There are four pillars of life. When they are all well developed and well balanced, life is good. When they are underdeveloped, life is probably not so good. Whey they are not balanced, if one aspect is much more highly developed than each other, maybe life is pretty good, but not as good as it potentially can be.
The pillars are:
- Ethical life
- A method to quieten the mind (eg meditation)
- Framework, knowledge, purpose
We’ll look a bit deeper into each one.
It’s pretty obvious that life is better when we’re healthy. We can enjoy life. We can interact with life. We are at ease with ourself, without dis-ease. So staying healthy is one of the most valuable investment for ourself. How do we stay healthy? Basically feed the body with good nutrition, enough movements to stimulate the body & organs, and enough rest.
Ethical life means leading life according to ethics and moral values. Most of the religion’s moral values are similar in some way. Yoga have the yamas & niyamas. Siddharta Gautama taught the eight noble path. Christian have the ten commandments. And so on. The moral values boil down to ‘Don’t do unto others what you don’t want others to do unto you.’ When one lead a life ethically, it will contribute to the next pillar – a quiet mind.

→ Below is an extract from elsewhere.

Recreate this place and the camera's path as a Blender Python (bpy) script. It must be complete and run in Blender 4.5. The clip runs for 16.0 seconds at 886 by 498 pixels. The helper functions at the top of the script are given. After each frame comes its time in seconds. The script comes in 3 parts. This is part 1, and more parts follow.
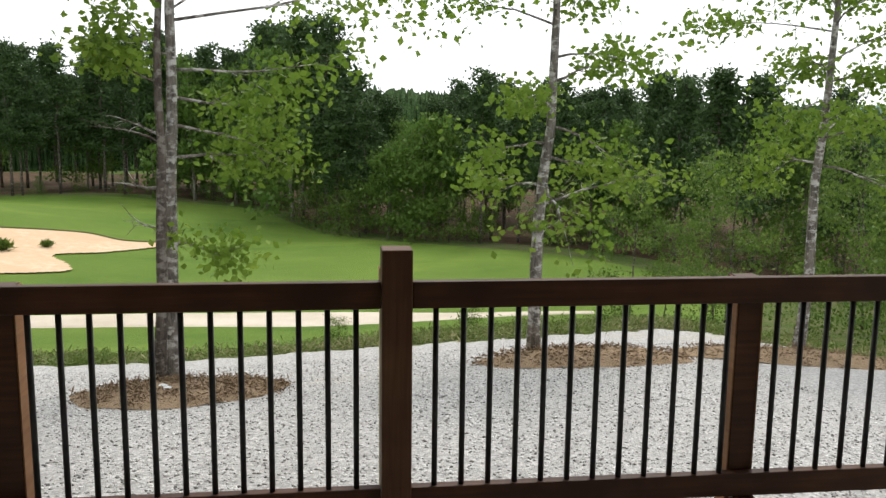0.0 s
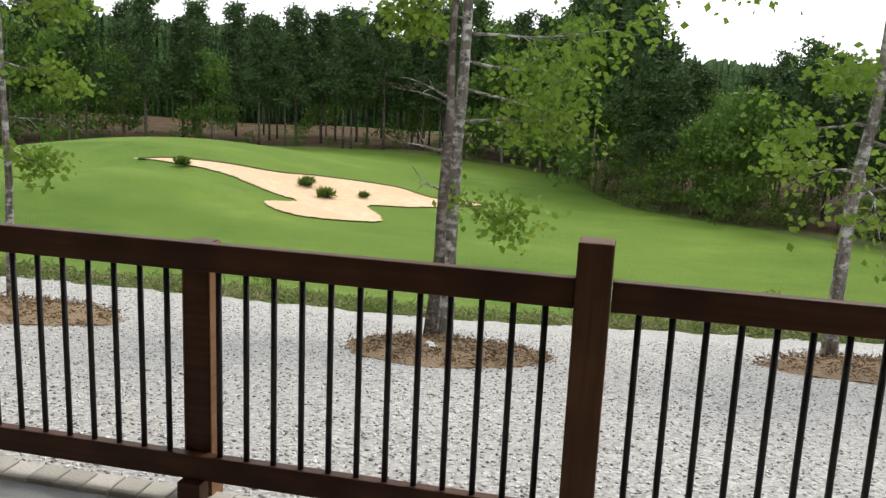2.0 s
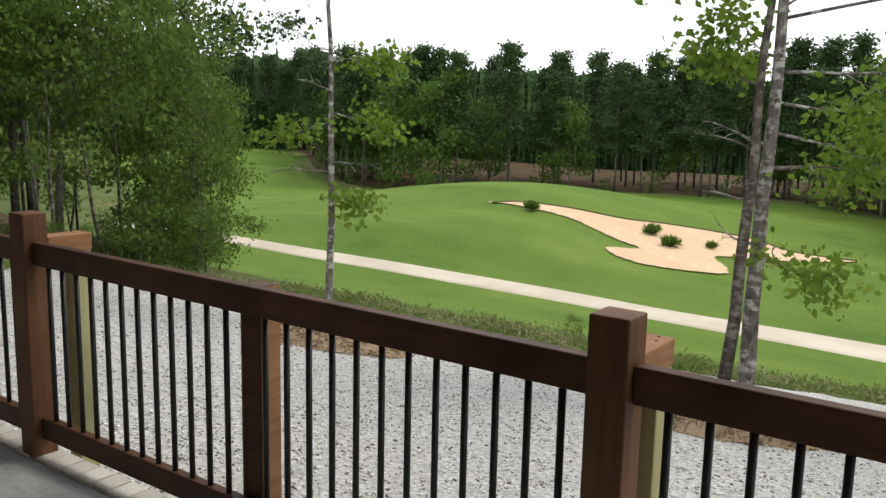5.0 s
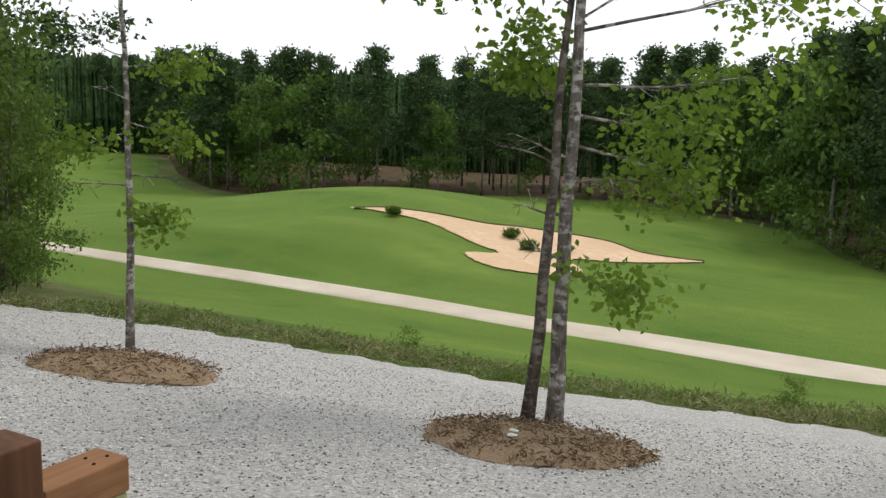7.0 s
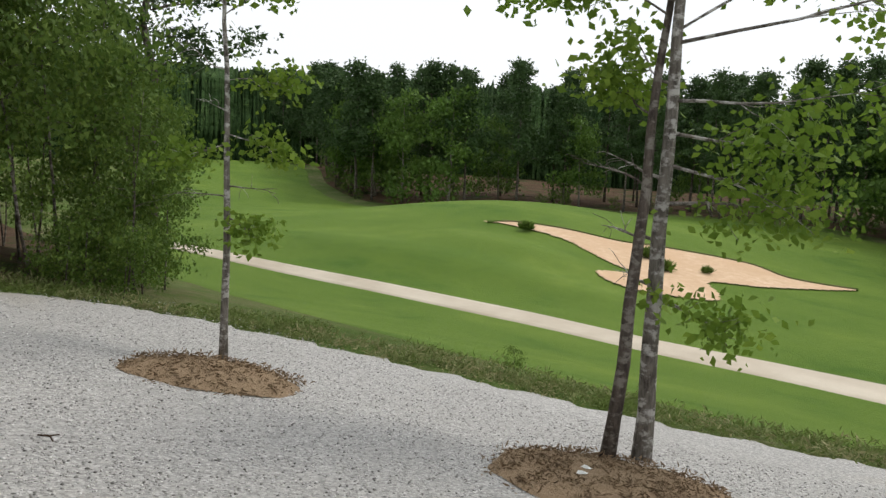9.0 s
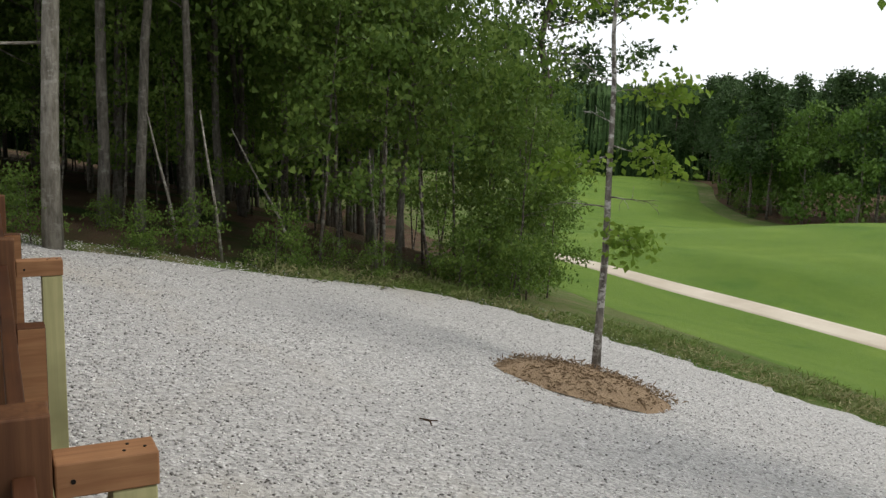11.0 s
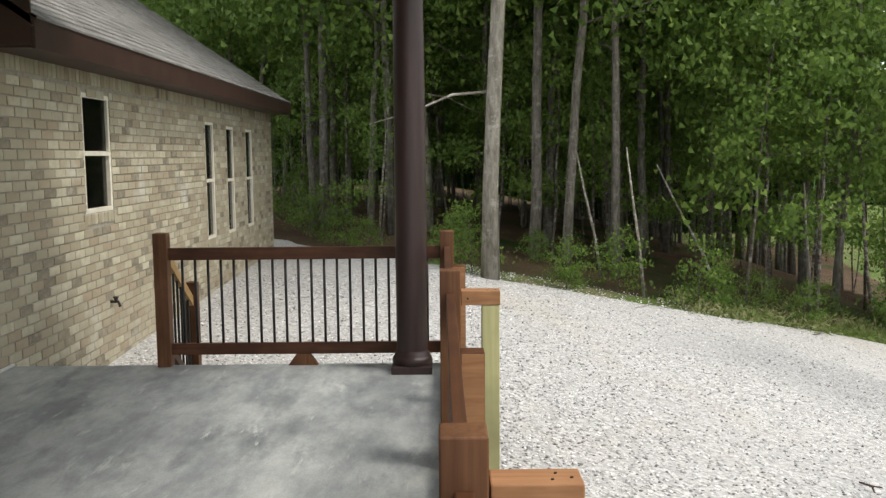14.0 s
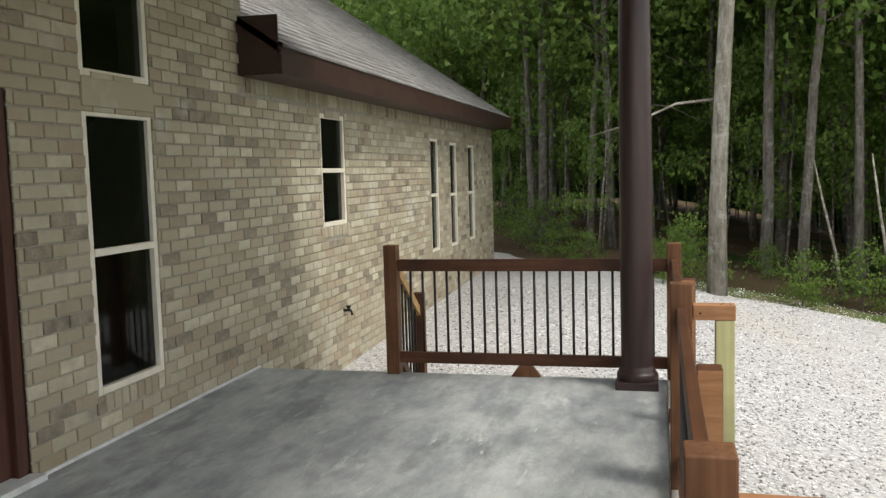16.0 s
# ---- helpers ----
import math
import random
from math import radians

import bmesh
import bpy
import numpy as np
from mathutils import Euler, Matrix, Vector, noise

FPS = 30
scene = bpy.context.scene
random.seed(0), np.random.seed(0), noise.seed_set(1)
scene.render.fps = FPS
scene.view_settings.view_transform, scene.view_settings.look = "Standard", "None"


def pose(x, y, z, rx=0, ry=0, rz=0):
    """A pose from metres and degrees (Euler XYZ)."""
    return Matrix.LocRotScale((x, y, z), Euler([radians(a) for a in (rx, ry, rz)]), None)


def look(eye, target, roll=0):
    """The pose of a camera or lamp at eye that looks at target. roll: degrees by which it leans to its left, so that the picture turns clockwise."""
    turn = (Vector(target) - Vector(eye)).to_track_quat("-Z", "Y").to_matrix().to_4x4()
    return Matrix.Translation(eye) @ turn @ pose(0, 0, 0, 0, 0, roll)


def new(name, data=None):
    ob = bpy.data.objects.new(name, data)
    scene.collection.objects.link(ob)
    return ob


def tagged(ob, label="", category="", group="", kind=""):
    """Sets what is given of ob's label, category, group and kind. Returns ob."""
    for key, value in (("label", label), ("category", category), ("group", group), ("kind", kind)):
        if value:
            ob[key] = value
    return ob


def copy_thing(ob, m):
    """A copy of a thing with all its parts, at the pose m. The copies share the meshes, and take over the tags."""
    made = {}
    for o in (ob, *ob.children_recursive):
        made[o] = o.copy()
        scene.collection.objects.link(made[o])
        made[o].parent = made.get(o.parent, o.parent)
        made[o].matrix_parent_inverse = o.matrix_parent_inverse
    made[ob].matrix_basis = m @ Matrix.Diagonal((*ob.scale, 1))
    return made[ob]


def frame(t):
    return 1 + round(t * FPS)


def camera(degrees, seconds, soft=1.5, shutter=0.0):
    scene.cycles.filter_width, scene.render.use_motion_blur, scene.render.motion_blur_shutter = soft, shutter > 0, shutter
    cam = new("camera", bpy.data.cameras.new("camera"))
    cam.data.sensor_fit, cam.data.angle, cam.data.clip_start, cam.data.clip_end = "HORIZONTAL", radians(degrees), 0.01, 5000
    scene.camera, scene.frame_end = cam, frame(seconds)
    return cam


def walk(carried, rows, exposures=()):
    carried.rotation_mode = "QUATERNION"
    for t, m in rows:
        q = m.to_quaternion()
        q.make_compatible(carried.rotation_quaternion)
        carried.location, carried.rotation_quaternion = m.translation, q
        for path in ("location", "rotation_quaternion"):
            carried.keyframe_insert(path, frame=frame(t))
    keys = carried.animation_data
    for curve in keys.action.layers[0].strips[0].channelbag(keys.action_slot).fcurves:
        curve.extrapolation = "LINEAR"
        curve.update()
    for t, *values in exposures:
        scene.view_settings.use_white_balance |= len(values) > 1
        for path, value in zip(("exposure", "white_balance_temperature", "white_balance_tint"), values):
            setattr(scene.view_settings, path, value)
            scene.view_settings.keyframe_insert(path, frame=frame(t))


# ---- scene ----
cam = camera(53.5, 16.0, soft=1.4)
# seconds, x, y, z, yaw, pitch, roll
PATH = [
    (0, -0.217, -2.768, 1.443, -7.35, -9.16, -0.74),
    (0.5, -0.185, -2.662, 1.444, -3.42, -10.62, -1.13),
    (1, -0.145, -2.522, 1.441, 0.67, -11.03, -1.00),
    (1.5, -0.051, -2.424, 1.437, 6.59, -11.35, -1.30),
    (2, 0.091, -2.408, 1.448, 12.75, -11.73, -2.49),
    (2.5, 0.133, -2.318, 1.423, 16.22, -12.07, -1.53),
    (3, 0.202, -2.309, 1.416, 19.25, -12.20, -3.09),
    (3.5, 0.325, -2.273, 1.441, 24.71, -11.24, -0.55),
    (4, 0.537, -2.176, 1.453, 30.89, -10.28, -2.09),
    (4.2, 0.594, -2.071, 1.446, 33.21, -10.09, -1.36),
    (6.3, 1.166, -1.227, 1.487, 37.02, -9.32, -1.24),
    (6.5, 1.218, -1.102, 1.510, 34.56, -9.46, -1.85),
    (7, 1.327, -0.853, 1.572, 28.21, -9.13, -1.58),
    (7.5, 1.515, -0.723, 1.624, 27.34, -8.86, -1.77),
    (8, 1.642, -0.580, 1.645, 29.99, -8.79, -2.00),
    (8.2, 1.635, -0.466, 1.619, 31.13, -8.73, -1.87),
    (10.3, 1.997, 0.022, 1.607, 53.52, -8.62, -2.17),
    (10.5, 1.907, 0.022, 1.588, 55.96, -8.55, -1.80),
    (11, 1.753, 0.022, 1.540, 62.86, -8.28, -1.36),
    (11.5, 1.714, 0.022, 1.523, 70.27, -7.86, -0.17),
    (12, 1.743, 0.022, 1.541, 75.78, -7.50, -0.43),
    (12.5, 1.693, 0.022, 1.529, 80.20, -7.05, -0.11),
    (13, 1.731, 0.022, 1.547, 83.32, -6.77, 0.23),
    (13.5, 1.734, 0.022, 1.546, 86.59, -6.43, 0.16),
    (14, 1.739, 0.008, 1.548, 89.81, -6.18, 0.51),
    (14.5, 1.677, 0.002, 1.526, 93.09, -5.80, 0.93),
    (15, 1.657, -0.014, 1.521, 96.54, -5.51, 1.39),
    (15.5, 1.681, -0.026, 1.523, 100.14, -5.18, 1.46),
    (16, 1.727, -0.039, 1.535, 103.84, -5.01, 1.60),
]
walk(cam, [(t, pose(x, y, z, 90 + p, r, w)) for t, x, y, z, w, p, r in PATH],
     [(0, 0.52), (1.5, 0.55), (3, 0.67), (4, 0.62), (6.5, 0.16), (7.5, 0.10), (10.5, 0.06), (11.5, 0.36), (12.5, 0.80), (14, 1.0), (16, 1.08)])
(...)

A quiet mind means a mind that is aware of it’s own fluctuations, and not getting carried away by the fluctuations. One of the method is through meditation. In meditation we train the mind to stay with one anchor for a period of time. Through practice we develop the endurance to sustain this focus for longer and longer. And the longer we can stay there, the quieter the mind become.
When the mind is sufficiently quietened down, there’s a sense of direction that comes from within. Perhaps at the beginning we can’t pinpoint or detail which direction does it want to go – but usually we can tell if the direction is wrong. If we are receptive and open we’ll find many teachers and lessons in our lives that provide you with knowledge. With this knowledge we develop framework, like a map. With a framework we know where we are, why we are here, and where we are going. And slowly find the answer to the perennial question “Who am I?”